Exercise instructions:
Copy each line below exactly and leave the pictures out.
-------------------------
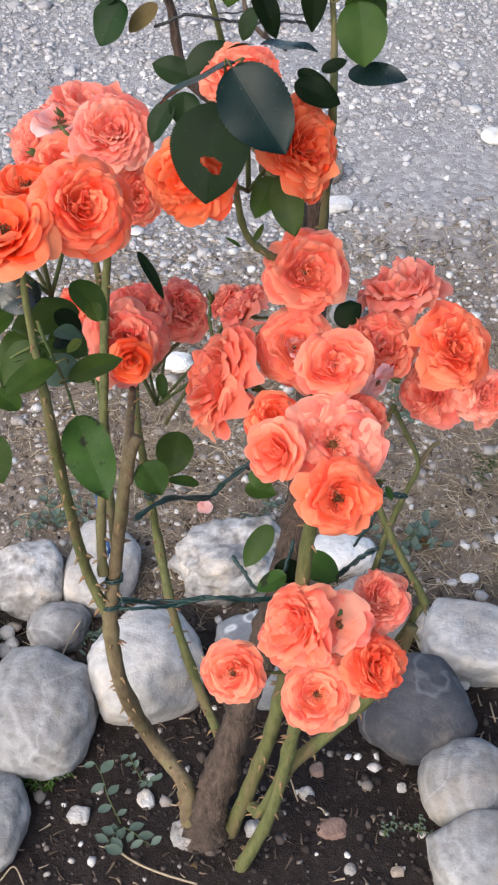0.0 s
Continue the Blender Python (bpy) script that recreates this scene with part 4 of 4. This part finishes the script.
leaf(bush, (-0.058, 1.173, 1.118), (-0.094, 1.16, 1.086), 0.023, (-0.31, -0.58, 0.75), leaf_deep, 243)
leaf(bush, (-0.042, 1.173, 1.081), (-0.07, 1.164, 1.059), 0.018, (-0.25, -0.78, 0.58), leaf_brown, 244)
leaf(bush, (0.02, 1.115, 1.053), (0.009, 1.101, 1.029), 0.015, (-0.14, -0.67, 0.72), leaf_fresh, 245)
leaf(bush, (-0.118, 1.176, 1.133), (-0.128, 1.167, 1.116), 0.021, (-0.14, -0.78, 0.62), leaf_green, 246)
leaf(bush, (-0.102, 1.175, 1.133), (-0.112, 1.164, 1.111), 0.021, (0.05, -0.79, 0.61), leaf_fresh, 247)
leaf(bush, (-0.062, 1.15, 1.13), (-0.089, 1.145, 1.128), 0.020, (0, -0.76, 0.65), leaf_fresh, 248)
leaf(bush, (0.041, 1.021, 1.202), (0.027, 1.001, 1.156), 0.031, (-0.09, -0.83, 0.55), leaf_green, 249)
leaf(bush, (0.02, 1.127, 1.118), (-0.001, 1.125, 1.115), 0.019, (0.04, -0.75, 0.66), leaf_brown, 250)
leaf(bush, (-0.016, 1.13, 1.128), (-0.032, 1.126, 1.123), 0.015, (0.07, -0.75, 0.66), leaf_fresh, 251)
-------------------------
Result:
0.0 s
Continue the Blender Python (bpy) script that recreates this scene with part 4 of 4. This part finishes the script.
leaf(bush, (-0.058, 1.173, 1.118), (-0.094, 1.16, 1.086), 0.023, (-0.31, -0.58, 0.75), leaf_deep, 243)
leaf(bush, (-0.042, 1.173, 1.081), (-0.07, 1.164, 1.059), 0.018, (-0.25, -0.78, 0.58), leaf_brown, 244)
leaf(bush, (0.02, 1.115, 1.053), (0.009, 1.101, 1.029), 0.015, (-0.14, -0.67, 0.72), leaf_fresh, 245)
leaf(bush, (-0.118, 1.176, 1.133), (-0.128, 1.167, 1.116), 0.021, (-0.14, -0.78, 0.62), leaf_green, 246)
leaf(bush, (-0.102, 1.175, 1.133), (-0.112, 1.164, 1.111), 0.021, (0.05, -0.79, 0.61), leaf_fresh, 247)
leaf(bush, (-0.062, 1.15, 1.13), (-0.089, 1.145, 1.128), 0.020, (0, -0.76, 0.65), leaf_fresh, 248)
leaf(bush, (0.041, 1.021, 1.202), (0.027, 1.001, 1.156), 0.031, (-0.09, -0.83, 0.55), leaf_green, 249)
leaf(bush, (0.02, 1.127, 1.118), (-0.001, 1.125, 1.115), 0.019, (0.04, -0.75, 0.66), leaf_brown, 250)
leaf(bush, (-0.016, 1.13, 1.128), (-0.032, 1.126, 1.123), 0.015, (0.07, -0.75, 0.66), leaf_fresh, 251)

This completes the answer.